A dramatic showdown over health care funding that’s been unfolding in Florida over the past several weeks reveals the lengths that Republican leaders are willing to go in their quest to remain publicly opposed to Obamacare.
Florida Gov. Rick Scott (R), one of the staunchest opponents of the health care reform law, refuses to accept federal funds to implement Medicaid expansion under the Affordable Care Act, which would extend coverage to about 800,000 low-income people in the state. At the same time, however, Scott wants the Obama administration to give him federal funds to help implement a specific Medicaid pilot program. Ultimately, Scott is demanding money from the government that doesn’t appear to be linked to Obamacare — and he’s willing to go to great lengths to get it.
Scott wants the government to give Florida about $1 billion in federal funds for a Medicaid pilot project — called the Low-Income Pool, or LIP — that helps support hospitals that serve low-income and uninsured patients. LIP is a program that was initiated under the Bush administration to address hospitals’ budget shortfalls from providing too much uncompensated care to uninsured people who can’t pay their bills.

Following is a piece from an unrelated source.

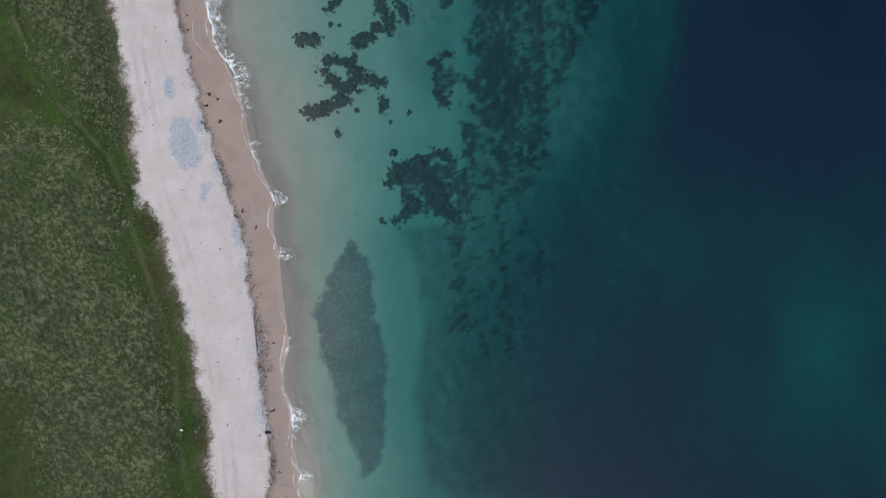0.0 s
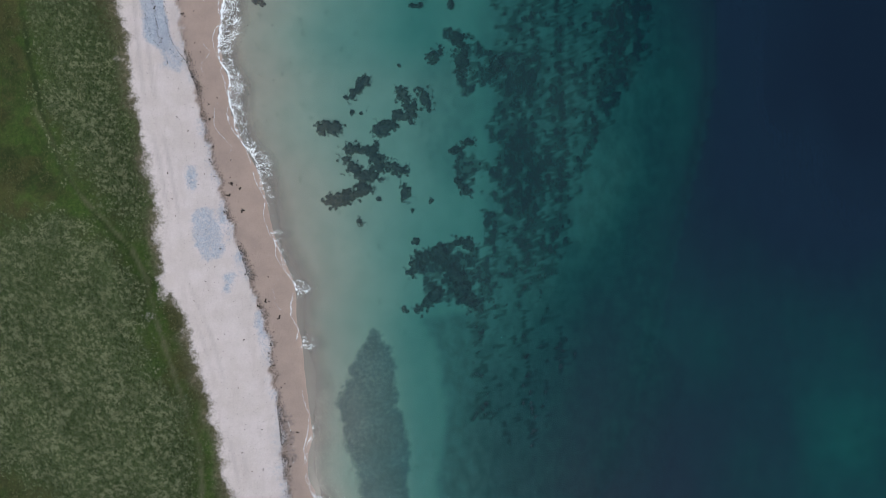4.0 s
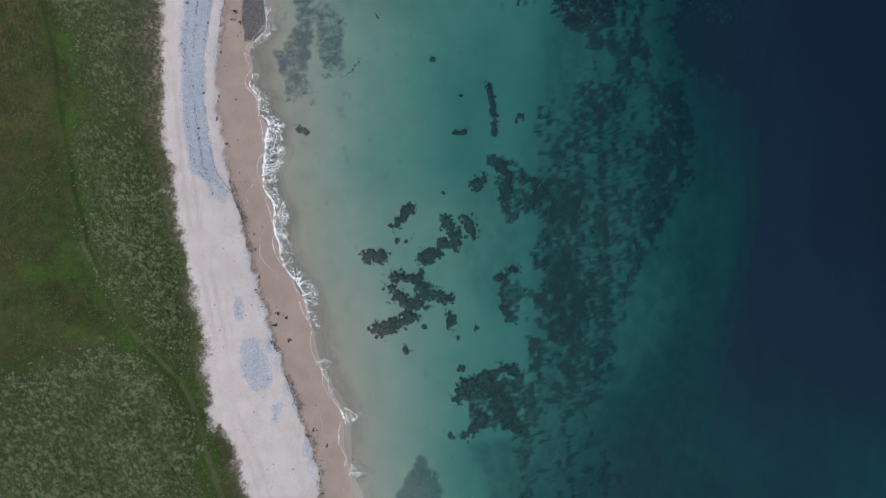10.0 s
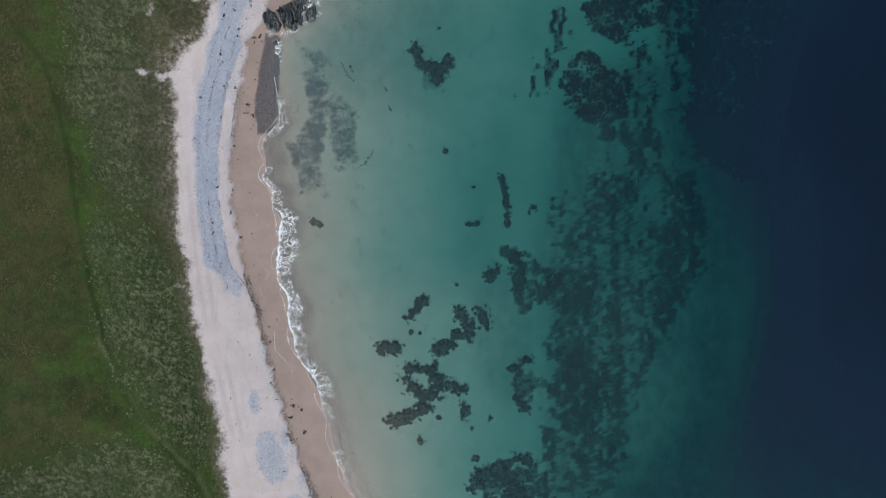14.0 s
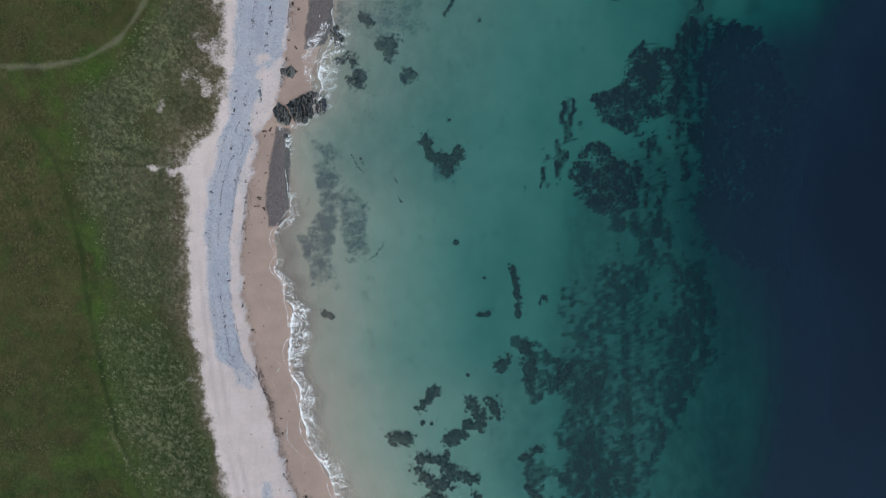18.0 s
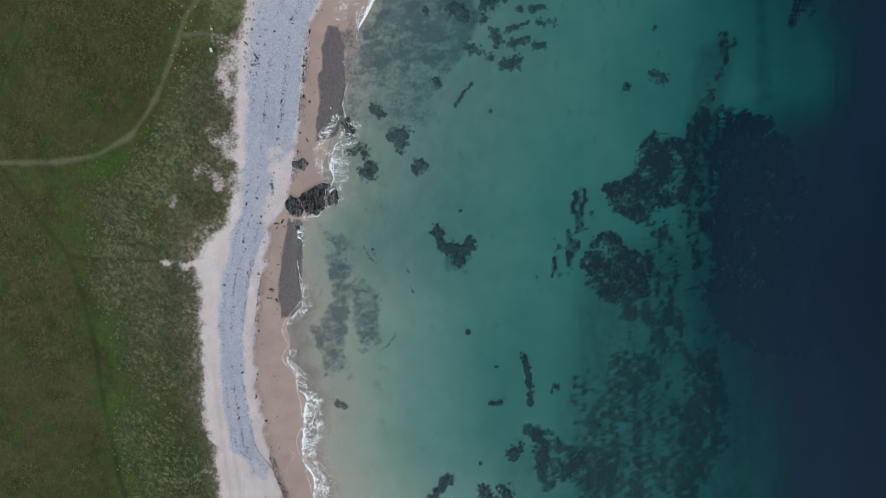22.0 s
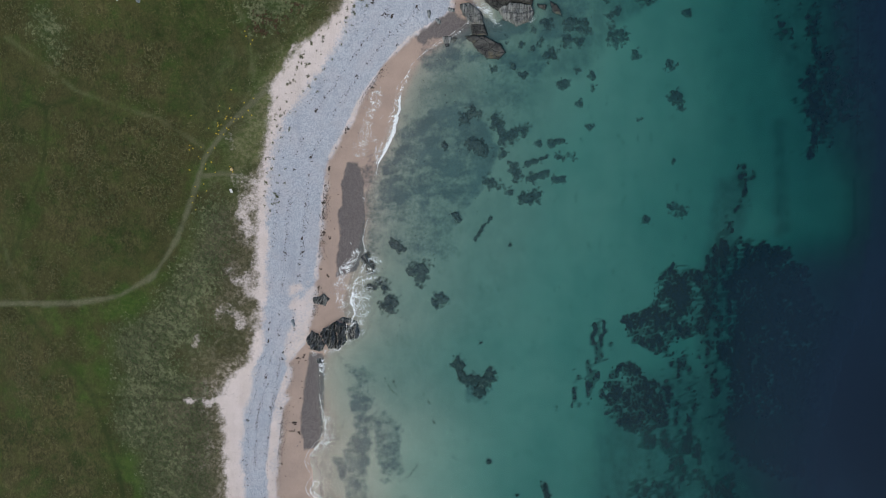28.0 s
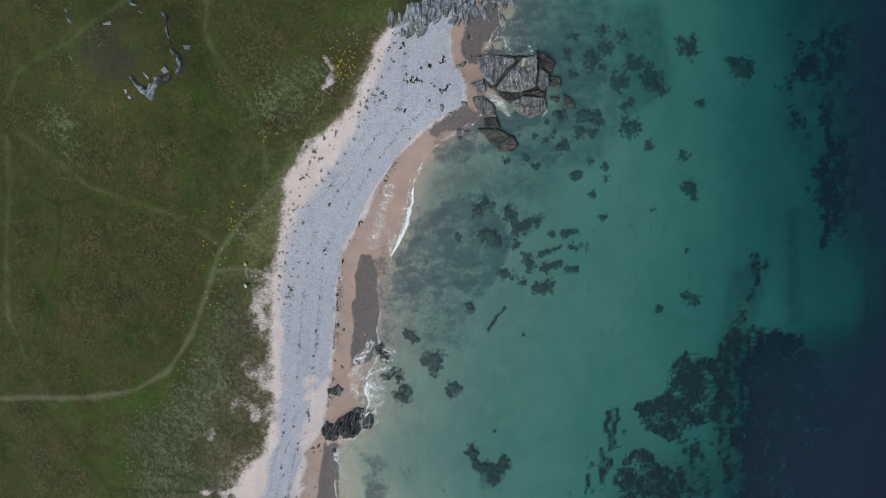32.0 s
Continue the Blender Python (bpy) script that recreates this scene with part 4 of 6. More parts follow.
LEDGE_ROCK = rock_material("layered_dark_rock", (0.072, 0.076, 0.074), (0.30, 0.305, 0.29), 0.2, (4.0, 0.6, 1))
BLUE_ROCK = rock_material("blue_grey_rock", (0.19, 0.22, 0.245), (0.44, 0.48, 0.51), 0.2)
DEAD_LEAF = leaf_material("dry_dune_grass", (0.105, 0.092, 0.058), (0.220, 0.195, 0.140))
MARRAM_LEAF = dune_grass_material()
TURF_LEAF = leaf_material("turf_grass", (0.028, 0.040, 0.010), (0.140, 0.124, 0.056))
FLOWER = leaf_material("yellow_petals", (0.42, 0.30, 0.012), (0.60, 0.46, 0.03))
HERB = leaf_material("beach_herb", (0.055, 0.060, 0.030), (0.16, 0.16, 0.085))
WHITE_PAINT = rock_material("weathered_white_paint", (0.62, 0.63, 0.63), (0.78, 0.79, 0.79))


# ---- building helpers ----
def mesh_of(name, verts, faces, material, smooth=True):
    me = bpy.data.meshes.new(name)
    me.from_pydata(verts.tolist() if hasattr(verts, "tolist") else verts, [], faces.tolist() if hasattr(faces, "tolist") else faces)
    me.materials.append(material)
    if smooth:
        me.polygons.foreach_set("use_smooth", np.ones(len(me.polygons), bool))
    me.update()
    return me


def add_values(me, name, values):
    me.attributes.new(name, "FLOAT", "POINT").data.foreach_set("value", np.ascontiguousarray(values, np.float32).ravel())


def grid_faces(nx, ny, keep=None):
    i = np.arange(nx * ny).reshape(ny, nx)
    f = np.stack([i[:-1, :-1], i[:-1, 1:], i[1:, 1:], i[1:, :-1]], -1)
    return f.reshape(-1, 4) if keep is None else f[keep]


def sheet(name, x, y, z, keep, material):
    """A mesh from the kept cells of a grid, without loose points."""
    f = grid_faces(x.shape[1], x.shape[0], keep)
    used = np.unique(f)
    place = np.full(x.size, -1)
    place[used] = np.arange(len(used))
    v = np.stack([x.ravel(), y.ravel(), z.ravel()], 1)[used]
    return mesh_of(name, v, place[f], material), used


def ground_z(x, y):
    return float(ground_height(np.array([float(x)]), np.array([float(y)]))[0])


def part(name, me, parent, label=""):
    ob = new(name, me)
    ob.parent = parent
    if label:
        tagged(ob, label)
    return ob


# ---- the ground and the sea ----
ground = new("ground", mesh_of("ground", np.stack([GX.ravel(), GY.ravel(), GZ.ravel()], 1), grid_faces(len(xs), len(ys)), GROUND))
Z = zones(GX, GY)
Z["weed"] = step(-0.5, 0.10, kelp_cover(GX, GY))
for key, values in Z.items():
    add_values(ground.data, key, values)
tagged(ground, "grassy dunes, pale sand, grey shingle and sandy sea bed", "ground", kind="structure")

wx = np.concatenate([[-75, -66], np.arange(-60.0, 76.0, 0.8), [80, 90, 110, 150, 220, 350, 600, 1100, 2600]])
wy = np.concatenate([[-2600, -1400, -700, -350, -180, -110, -80, -64], np.arange(-52.0, 188.0, 0.8), [192, 200, 215, 240, 290, 400, 700, 1300, 2600]])
WX, WY = np.meshgrid(wx, wy)
bed = ground_height(WX, WY)
water = new("water", mesh_of("water", np.stack([WX.ravel(), WY.ravel(), 0 * WX.ravel()], 1), grid_faces(len(wx), len(wy)), WATER))
add_values(water.data, "depth", np.maximum(0, -bed))
off = WX - water_line(WY)
add_values(water.data, "silt", np.maximum(0.34 * step(25.0, 2.0, off + 6 * (fractal(WX, WY, 12, 63) - 0.5)), step(8.0, -1.0, off + 4.0 * (fractal(WX, WY, 7, 61) - 0.5))) * (1 - 0.78 * step(70, 90, WY) - 0.18 * step(112, 128, WY)))
tagged(water, "clear shallow sea turning from green to deep blue", "sea", kind="structure")

# ---- surf: foam along the water's edge ----
fy = np.arange(-50.0, 168.0, 0.15)


def lobes(y):
    """The scalloped edge that each wave leaves."""
    return 1.5 * np.abs(np.sin(y * 0.42 + 2.2 * fractal(0 * y, y, 9, 72, 2))) + 1.0 * (fractal(0 * y, y, 3.0, 73, 3) - 0.5)


SPLASHES = [(-33.5, 2.4), (-27.4, -24.7), (-34.7, 12.0), (-27.2, -34.7), (-37.8, 21.1)]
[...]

Federal officials are refusing, saying that Scott wouldn’t need LIP funding if he simply expanded the eligibility requirements for the state’s entire Medicaid program. Florida’s LIP program is set to expire at the end of June, and the federal Centers for Medicare and Medicaid Services (CMS) don’t want to renew it. Essentially, the pilot program has become obsolete under the Affordable Care Act, and it doesn’t make sense to fund LIP instead of funding Medicaid expansion.
The whole point of Obamacare’s Medicaid expansion is to cut down on hospitals’ uncompensated care costs by extending insurance to low-income people who otherwise wouldn’t have been able to pay for their care. Indeed, the law is succeeding in this goal so far: Hospitals across the country saved more than $7 billion last year, and the savings were the biggest in the states that agreed to expand Medicaid.
But the governor doesn’t think the federal government should be able to force him to choose Medicaid expansion over LIP. Of course, the distinction is important to Scott because — like many of his fellow Republican governors — he doesn’t want to give the impression that he supports any of the provisions in Obamacare.
So, this week, Scott announced that he plans to sue the federal government for allegedly coercing his state into accepting Obamacare’s Medicaid expansion bu cutting off funds for LIP. “It is appalling that President Obama would cut off federal health care dollars to Florida in an effort to force our state further into Obamacare,” Scott said on Thursday to announce his impending lawsuit. He also compared federal officials to the Sopranos and said they were “bullying” him.
The contentious political fight is currently dividing GOP lawmakers in Florida, many of whom have urged Scott to forget about his grandstanding against Obamacare and simply accept the Medicaid expansion, which would ensure that the state has enough federal funding to cut taxes — a top GOP priority.
Senate President Andy Gardiner (R) told the Tampa Bay Times that it is “difficult to understand” how suing the federal government “will yield a timely resolution to the critical health care challenges facing our state.” The Senate’s budget chief suggested that perhaps Scott is pulling “a political stunt.” Meanwhile, the Koch-backed Americans for Prosperity is pressuring Florida politicians to stand firm against Obamacare.
As the Washington Post’s Greg Sargent points out, one of the great ironies of this scuffle is the fact the Scott is accusing the Obama administration of undermining the safety net for low-income Floridians — while standing firm against the most important health care policy, Medicaid expansion, that could strengthen this very safety net.
On Thursday, Scott said that the Obama administration’s refusal to fund the LIP program was “outrageous” because it “threatens poor families’ access to the safety net health care services they need.” But the LIP program doesn’t actually extend health insurance to those families; it simply compensates hospitals for their care. In order to truly connect poor families to the health care services they need, there’s an easy solution: Scott could accept the federal money to expand Medicaid, which would insure tens of thousands of the working poor.